Software companies need to spend as much time fixing bugs, as they do adding every feature under the sun. It's like stacking more and more blocks on a dodgy foundation. Not a good idea.


Maybe the "bugs" are just undocumented features.
 
Software companies need to spend as much time fixing bugs, as they do adding every feature under the sun. It's like stacking more and more blocks on a dodgy foundation. Not a good idea.

There exists an interesting thing software companies do:
"To make feature X work as intended we would have to re-do our foundation, so we cannot do that."
And this is how half-assed features begin to exist and creep into software until it is rewritten from scratch. To be fair, most "must have features" only come up long after the initial planning.

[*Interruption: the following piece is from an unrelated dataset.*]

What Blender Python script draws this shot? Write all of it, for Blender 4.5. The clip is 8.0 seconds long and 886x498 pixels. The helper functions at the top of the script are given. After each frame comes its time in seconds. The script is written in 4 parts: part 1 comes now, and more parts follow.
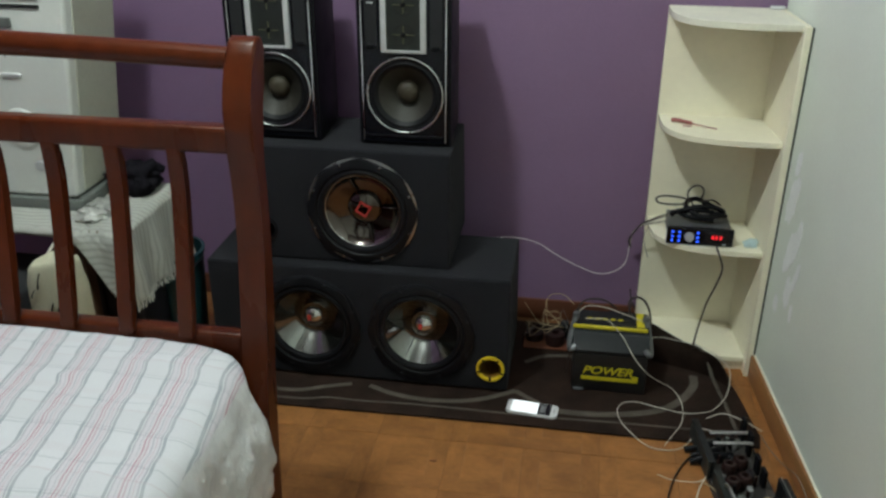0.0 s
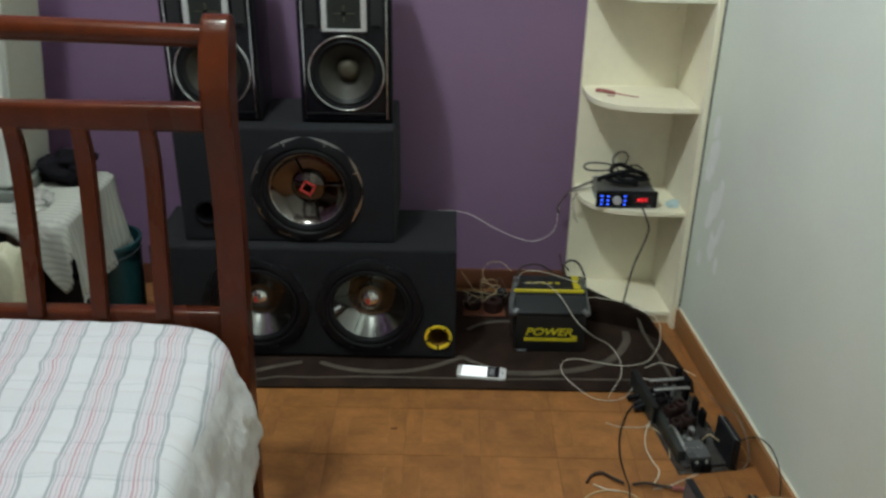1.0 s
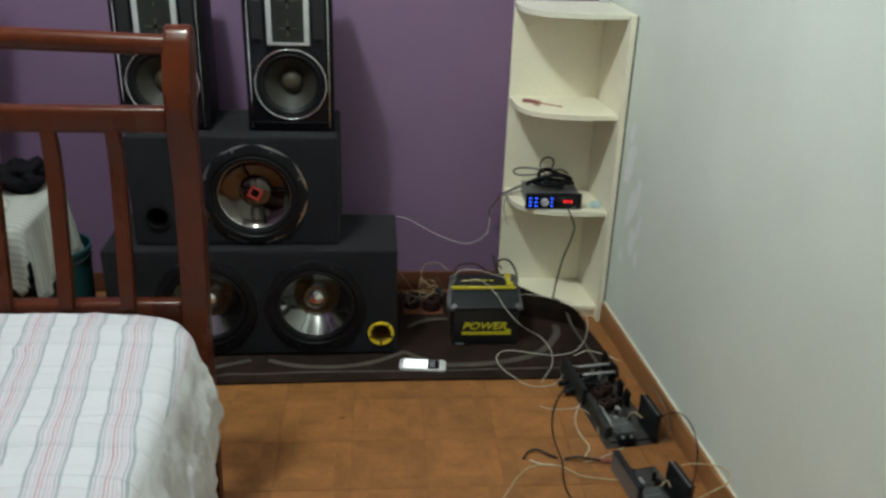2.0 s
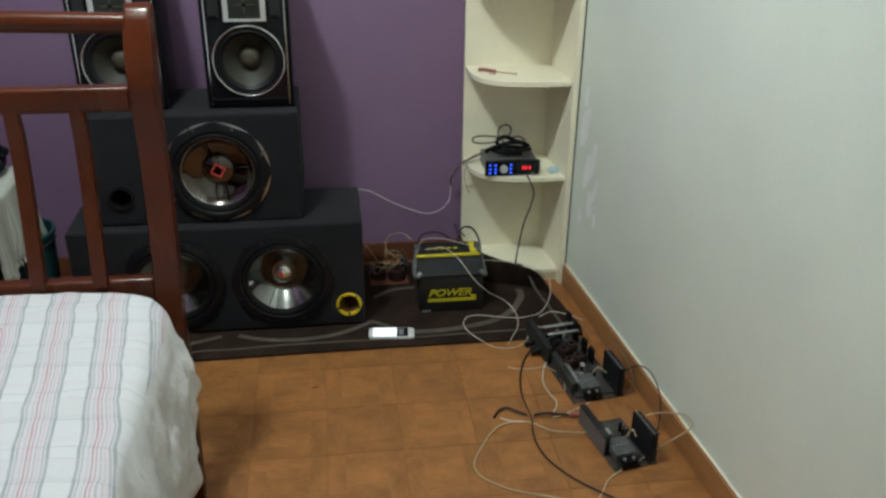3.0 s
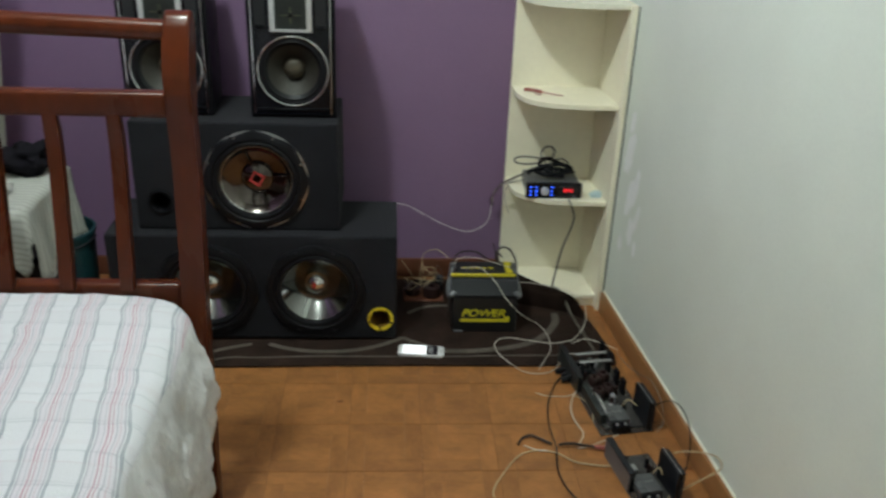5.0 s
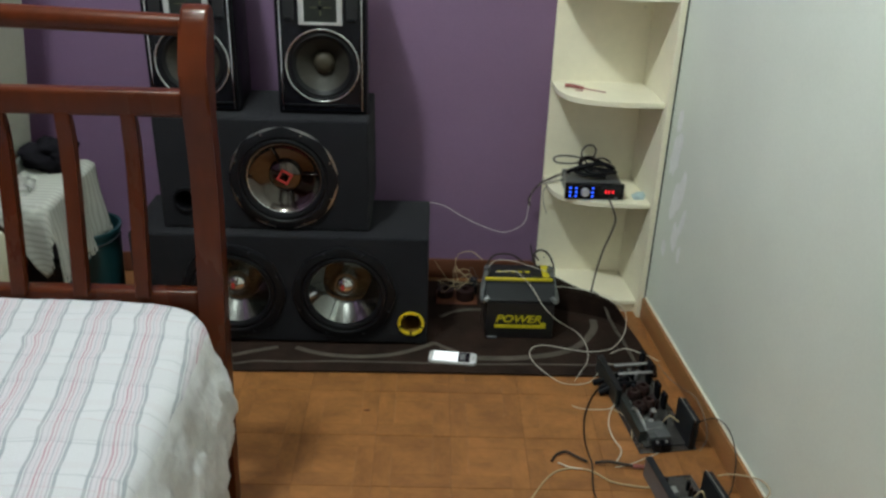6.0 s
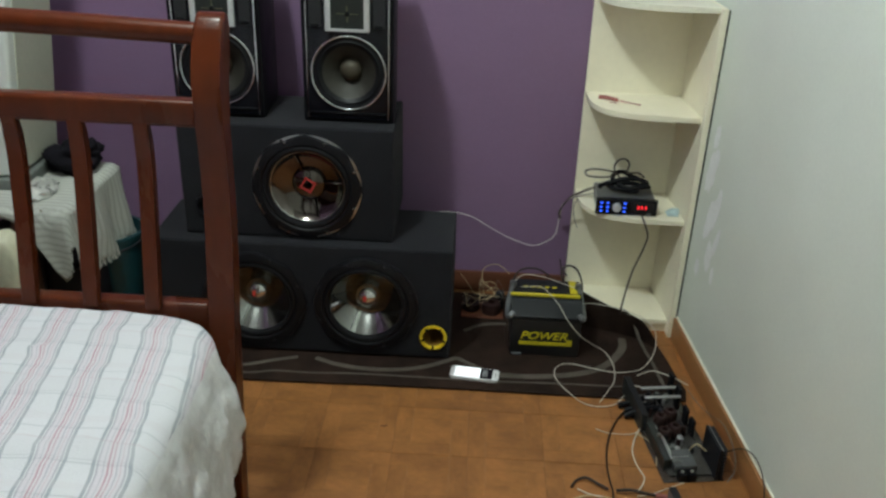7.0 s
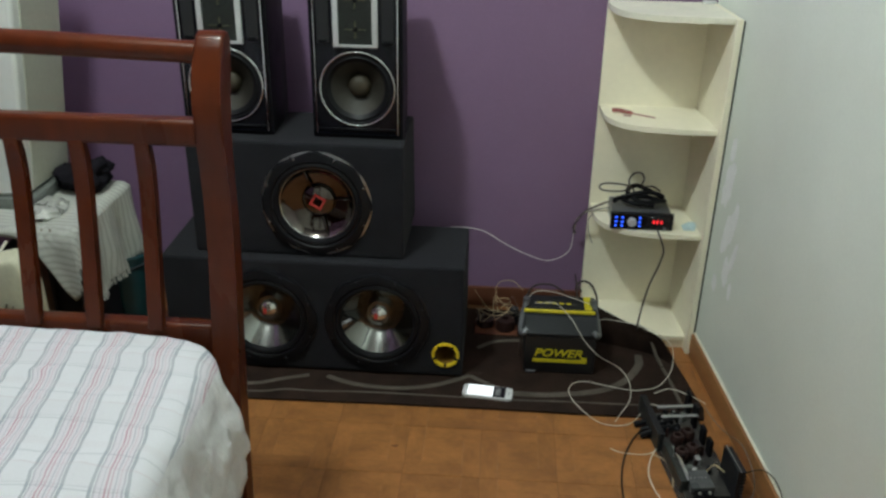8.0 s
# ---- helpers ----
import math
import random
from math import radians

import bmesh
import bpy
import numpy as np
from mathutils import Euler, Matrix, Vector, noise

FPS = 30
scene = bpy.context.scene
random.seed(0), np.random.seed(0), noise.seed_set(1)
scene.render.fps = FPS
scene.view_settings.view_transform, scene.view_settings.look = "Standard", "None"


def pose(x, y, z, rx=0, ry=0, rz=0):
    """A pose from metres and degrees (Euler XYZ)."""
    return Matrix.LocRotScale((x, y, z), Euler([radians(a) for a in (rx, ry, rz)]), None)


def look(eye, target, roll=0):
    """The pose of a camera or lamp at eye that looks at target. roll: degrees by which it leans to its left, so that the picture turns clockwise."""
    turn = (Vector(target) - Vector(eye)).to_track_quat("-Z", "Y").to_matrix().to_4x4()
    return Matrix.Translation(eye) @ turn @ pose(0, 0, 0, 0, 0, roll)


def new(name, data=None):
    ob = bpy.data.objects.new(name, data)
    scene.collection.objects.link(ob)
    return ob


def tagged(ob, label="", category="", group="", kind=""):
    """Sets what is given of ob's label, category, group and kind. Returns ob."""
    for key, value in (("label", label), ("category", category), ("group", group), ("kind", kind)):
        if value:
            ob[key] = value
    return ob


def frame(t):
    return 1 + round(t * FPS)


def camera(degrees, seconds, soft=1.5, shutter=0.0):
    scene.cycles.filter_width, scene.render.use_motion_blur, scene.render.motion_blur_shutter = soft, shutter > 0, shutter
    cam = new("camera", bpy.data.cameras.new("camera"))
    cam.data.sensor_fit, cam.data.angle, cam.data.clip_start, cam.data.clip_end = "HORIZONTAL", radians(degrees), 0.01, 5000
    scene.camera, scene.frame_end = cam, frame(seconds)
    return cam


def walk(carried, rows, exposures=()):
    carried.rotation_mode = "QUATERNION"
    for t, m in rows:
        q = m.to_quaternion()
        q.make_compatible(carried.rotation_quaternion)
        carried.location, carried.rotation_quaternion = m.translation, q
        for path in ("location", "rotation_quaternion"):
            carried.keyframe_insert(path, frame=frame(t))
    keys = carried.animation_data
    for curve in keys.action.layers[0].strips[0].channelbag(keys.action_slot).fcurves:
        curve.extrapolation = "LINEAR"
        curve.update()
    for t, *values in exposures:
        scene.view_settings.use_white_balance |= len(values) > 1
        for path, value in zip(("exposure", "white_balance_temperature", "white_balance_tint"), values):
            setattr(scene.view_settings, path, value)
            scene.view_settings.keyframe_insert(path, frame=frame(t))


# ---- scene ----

Or a software company pulls this off (names have not been changed to shame the guilty):
Customer: if I check option X, it does not change/work
Heidelberg support: you are right, the check box does nothing
Next update of this software comes along ... the check box for this option no longer exists. Problem solved!
 
It has been said (and, I hate to admit it, because I'm a programmer): "If builders built buildings, the way programmers write programs, the first big wind that came along would utterly destroy all of civilization" :) LOL

-MailGuru
 
Bugs are their cash cow. If they fixed everything you would never buy the next version (or subscribe to their ripoff subscription plan). That can't be allowed to happen can it Adobe?
 
From my experience with testing and forums users can sometimes push application publishers to provide features that we (when first released) would be better off without. Example the early days of transparency in vector applications, I said BE CAREFUL WHAT YOU ASK FOR. Well we all see how that went and how long it took to get it close to right, and now I'm seeing users who have picked up low end non-color managed applications. The user wants true compliant applications to produce features in the true graphics application that exist in the low rent product. It's certainly easier to program when the output doesn't have to really work, but creating effects that work costs more than $175. So we see sometimes where the pressure come from. Just to bitch a $5,000 color profile creation application should not have bugs! RIGHT!